## SUPPLIED MATERIAL
==============================

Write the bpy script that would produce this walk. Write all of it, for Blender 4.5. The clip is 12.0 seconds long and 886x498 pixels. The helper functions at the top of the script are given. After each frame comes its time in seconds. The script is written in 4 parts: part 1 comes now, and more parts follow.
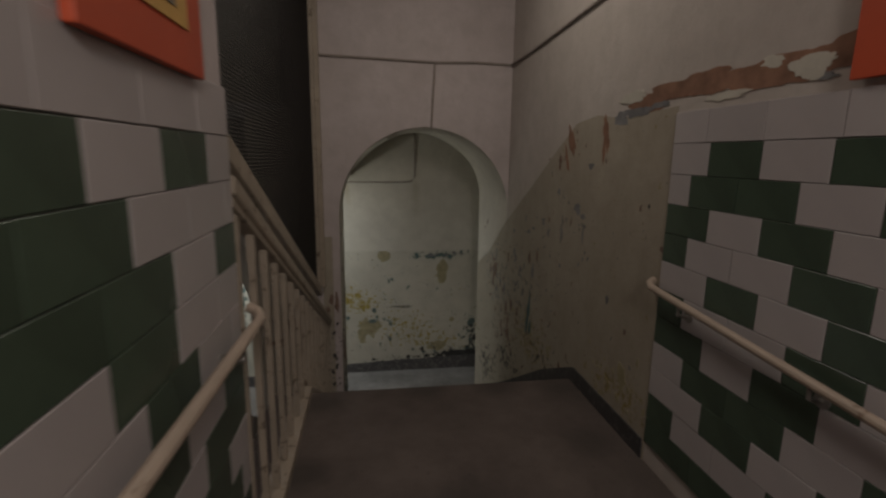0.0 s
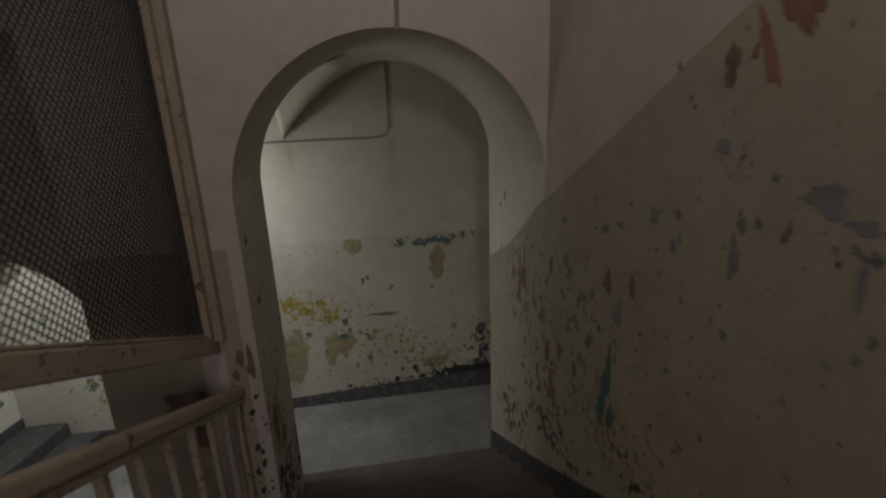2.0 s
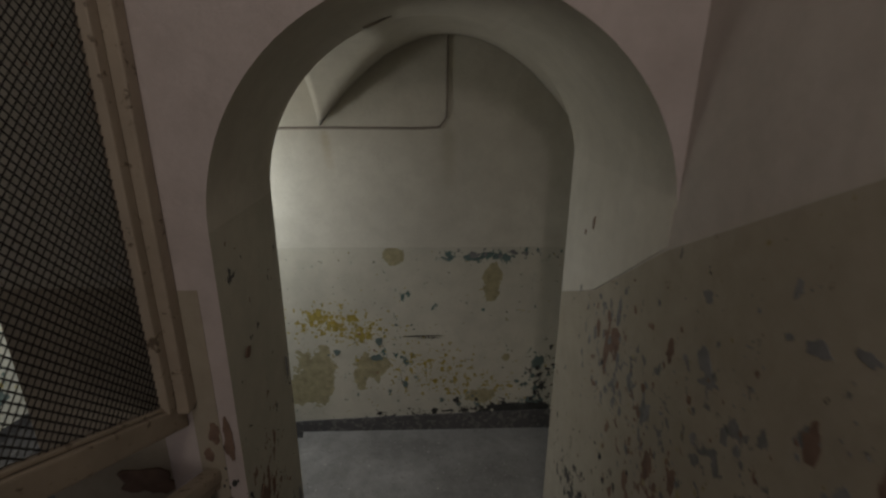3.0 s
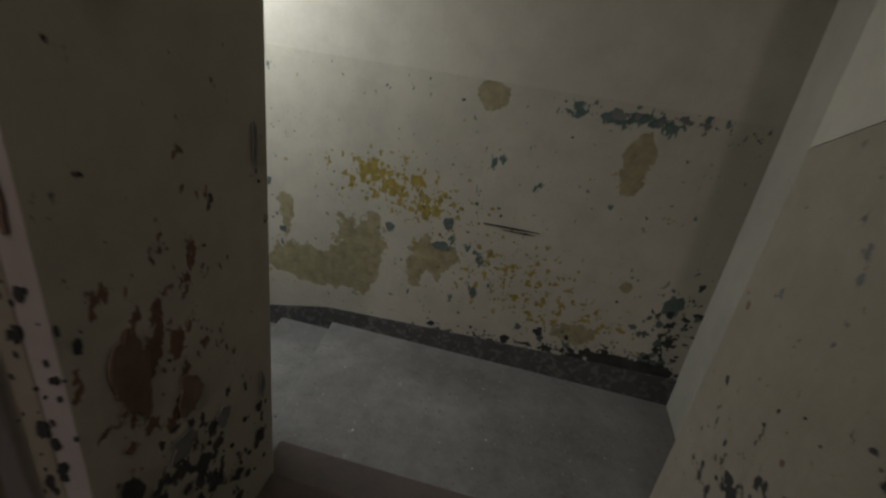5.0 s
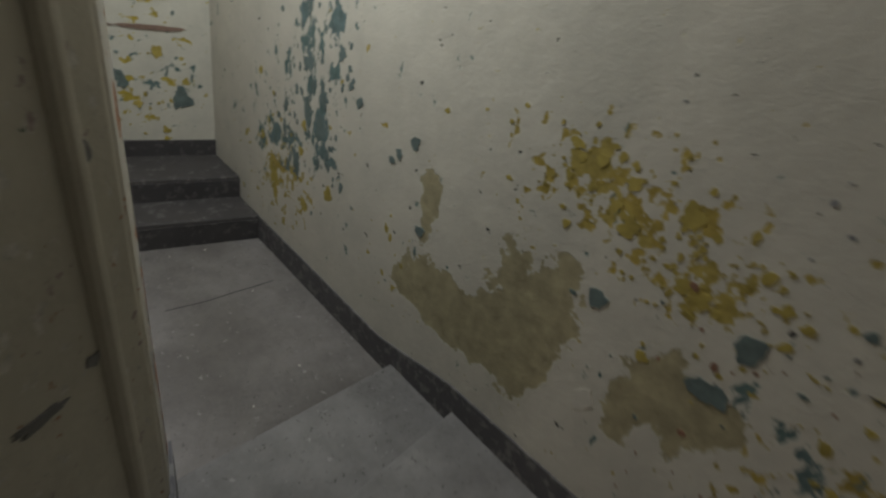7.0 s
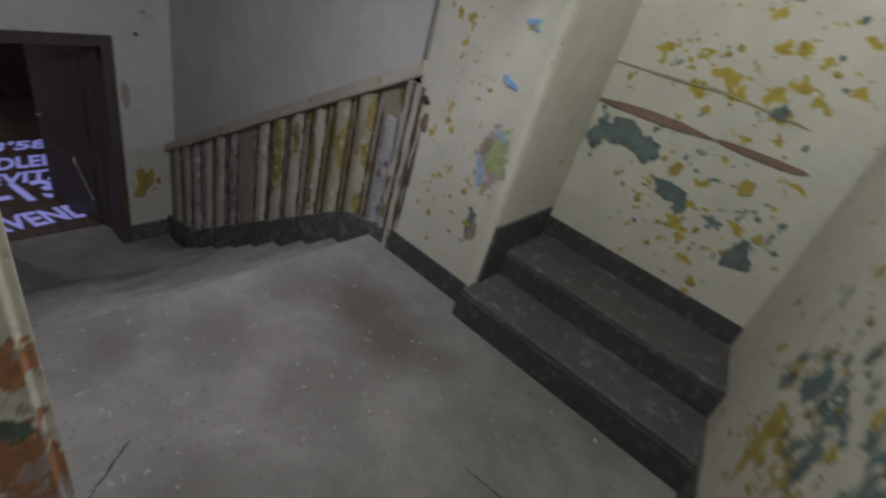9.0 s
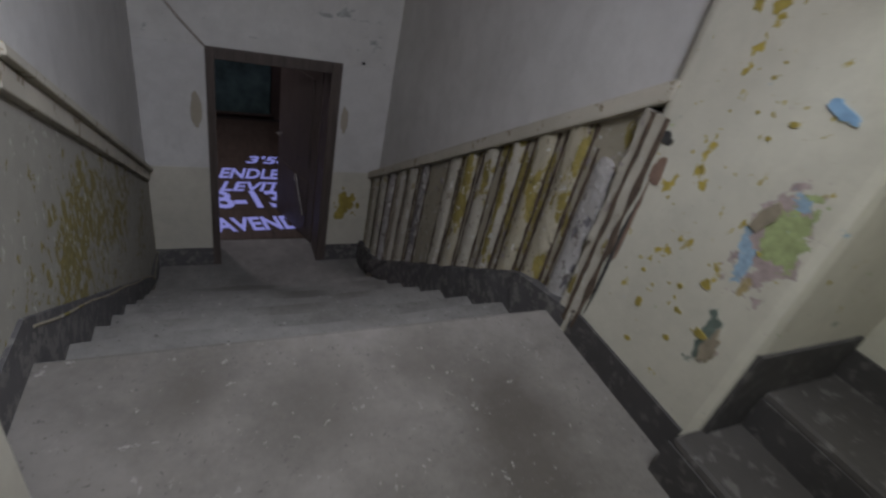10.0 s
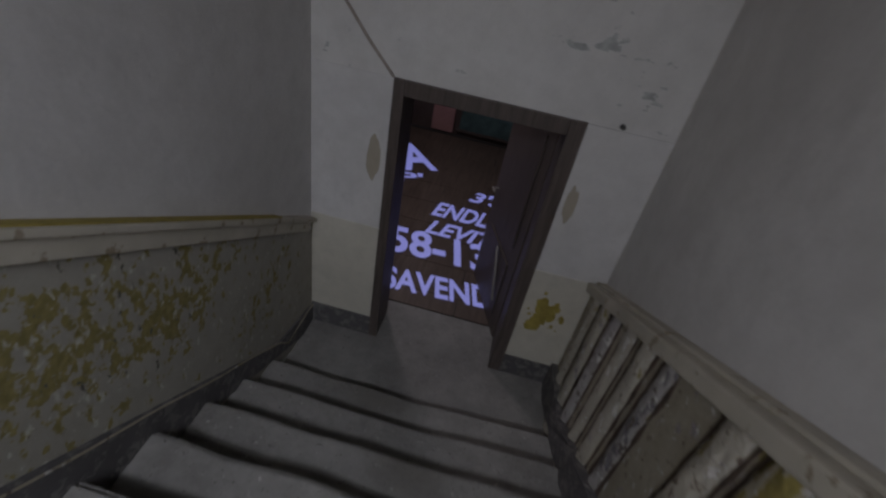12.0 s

==============================

## WHAT YOU NEED TO DO
Quote in full the listing given above; the images are to be left out.

## RESULT
Write the bpy script that would produce this walk. Write all of it, for Blender 4.5. The clip is 12.0 seconds long and 886x498 pixels. The helper functions at the top of the script are given. After each frame comes its time in seconds. The script is written in 4 parts: part 1 comes now, and more parts follow.
0.0 s
2.0 s
3.0 s
5.0 s
7.0 s
9.0 s
10.0 s
12.0 s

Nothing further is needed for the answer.